John Hood: Cooper budget would freeze tax rates instead of cutting them
Published 11:38 pm Wednesday, May 16, 2018
RALEIGH — What is a tax increase? Sounds like a simple question. But when politics intrudes, simple becomes complicated — or even convoluted.
One possible definition is that a tax increase is when you pay more taxes this year than you did last year. But what if you get a pay raise at work? All other things being equal, it is certainly the case that if your taxable income rises, the amount of income tax you pay rises, too — and if you use part of your raise to buy a new computer, your sales-tax burden will rise a bit, too.
But that doesn’t really sound like a tax increase, does it?
The definition gets more problematic if you recognize that changes in tax policy aren’t always intended to be permanent. For example, if lawmakers impose a temporary tax hike to balance a governmental budget during a recession, or a surtax over a fixed period of years to pay for a particular capital project, would it be a tax hike if they later chose not to let the higher tax rate expire as promised?
Technically, the next year’s tax bill would look the same as the previous year’s tax bill. But you’ll pay more tax than you otherwise would have. It would be like taking out a car loan, getting to the last payment, and then having the lender tack on an extra two months of payments. Your monthly budget would stay the same. Yet you’d conclude that you’d been swindled. The price tag you were promised would not be the price you actually end up paying.
In North Carolina politics, these kinds of questions have proven to be far from academic. Two former Democratic governors, Mike Easley and Bev Perdue, both proposed “temporary” tax increases during recessionary budget crises, then later proposed to extend the life of those tax hikes. Easley got his additional taxes, thanks to a friendly Democratic legislature. Perdue didn’t, as her attempts to extend hundreds of millions of dollars a year in “temporary” sales tax hikes were rejected by the Republican legislature.
On the flipside, North Carolina once had a state version of the Earned Income Tax Credit. It was enacted as a time-limited measure. Several years ago, when it was scheduled to expire, GOP lawmakers chose not to renew it. Democrats blasted Republicans for “eliminating” the state EITC, which was rhetorically useful but untruthful.
Which brings me to Gov. Roy Cooper’s just-released budget proposal. Under the budget enacted by Republican lawmakers last year, North Carolina’s tax rates are scheduled to decline during the coming year — to 5.25 percent on personal income, down from about 5.5 percent, and to 2.5 percent on corporate income, down from 3 percent.
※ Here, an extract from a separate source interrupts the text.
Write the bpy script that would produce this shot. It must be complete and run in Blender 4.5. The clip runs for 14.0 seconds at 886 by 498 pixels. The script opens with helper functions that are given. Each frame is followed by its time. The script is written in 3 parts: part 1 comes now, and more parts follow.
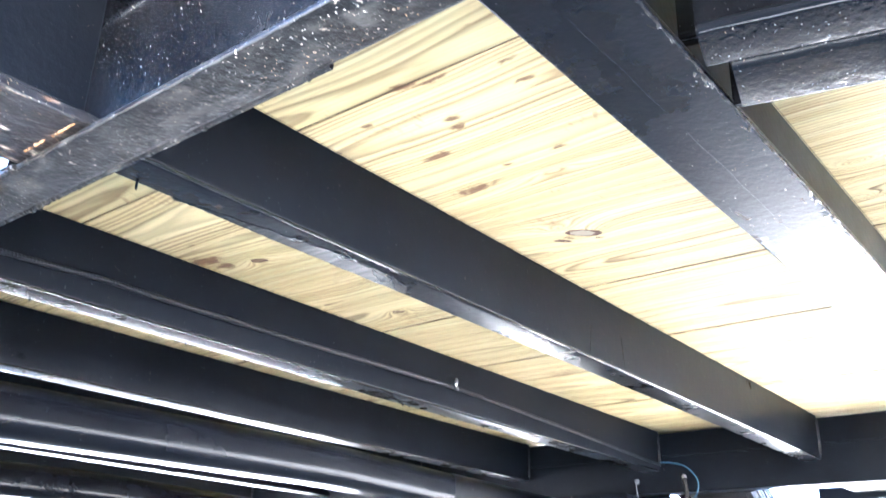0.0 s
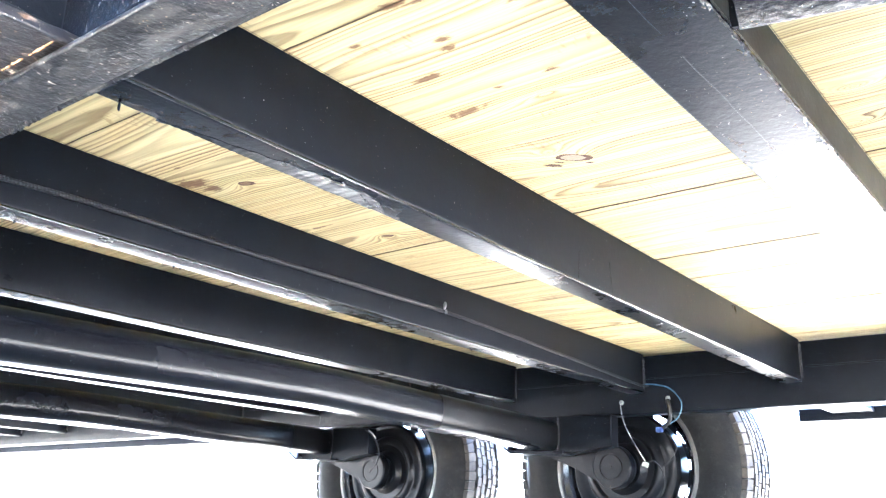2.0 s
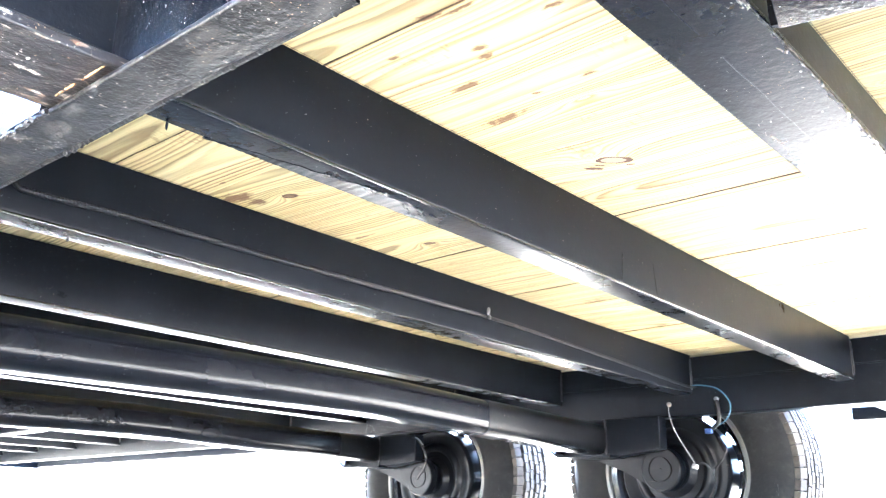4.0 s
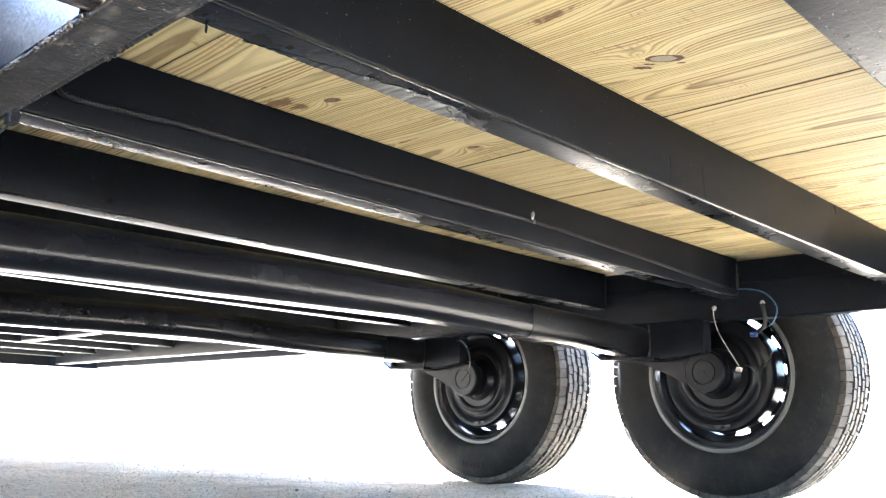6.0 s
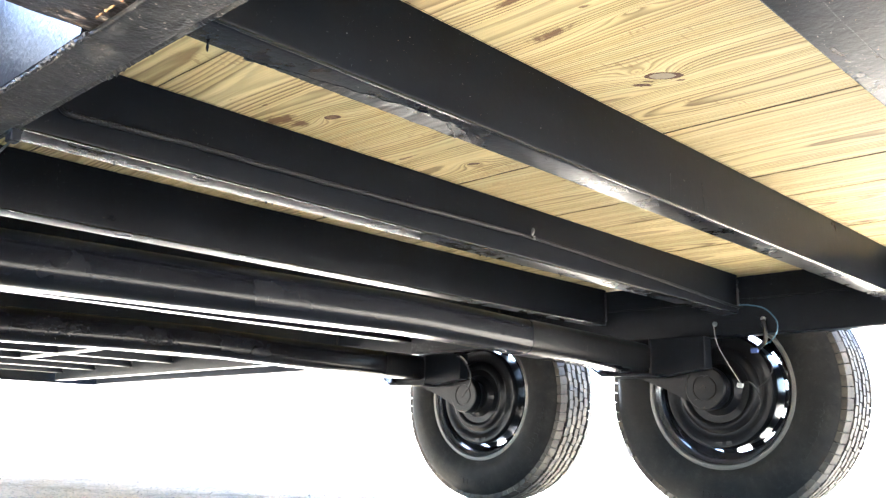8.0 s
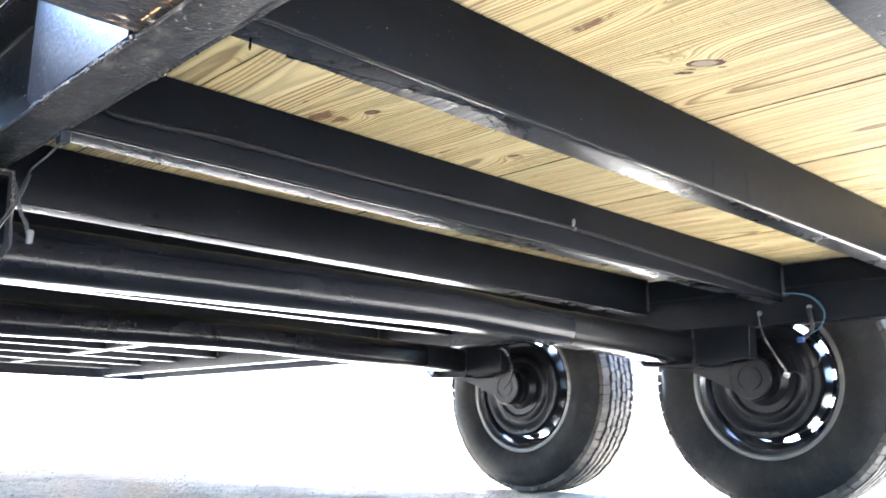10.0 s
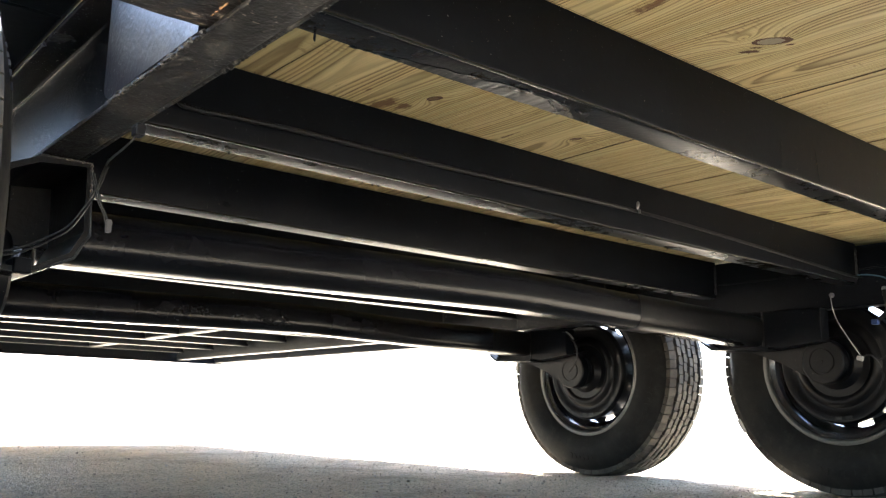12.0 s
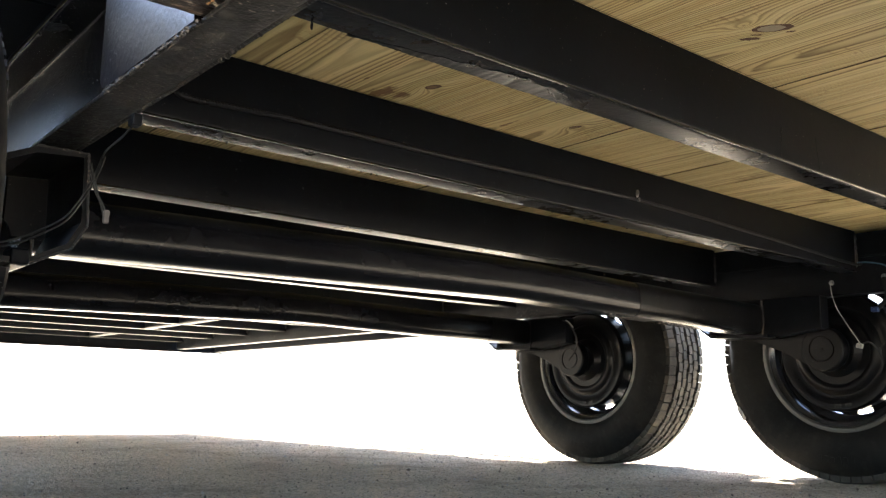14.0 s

The Cooper administration wants to spend upwards of $1 billion more than the GOP-led General Assembly would like over the next two fiscal years. Specifically, legislative leaders have announced a General Fund target of $23.9 billion in 2018-19. That’s about $900 million, or 3.85 percent, more than this year’s budget, and includes another round of significant teacher-pay raises.
The governor isn’t satisfied. He wants a $1.5 billion spending hike in 2018-19 — yes, you read that right — plus another big budget increase in 2019-20. One of the ways Cooper proposes to pay for it is to freeze the corporate tax at the current 3 percent, and to keep the 5.5 percent personal rate for some high-income taxpayers.
Under Cooper’s plan, would the affected companies and households pay more next year than they will this year? No. But they would clearly pay more than current law allows. Language aside, the administration properly books its proposal as an increase in tax collections — of nearly $400 million over the next two fiscal years.
These extra taxes Cooper wants to collect fall far short of what progressives want. They think state spending is billions of dollars too low. Still, $400 million is a lot of money. And North Carolinians are surely entitled to accurate information about it.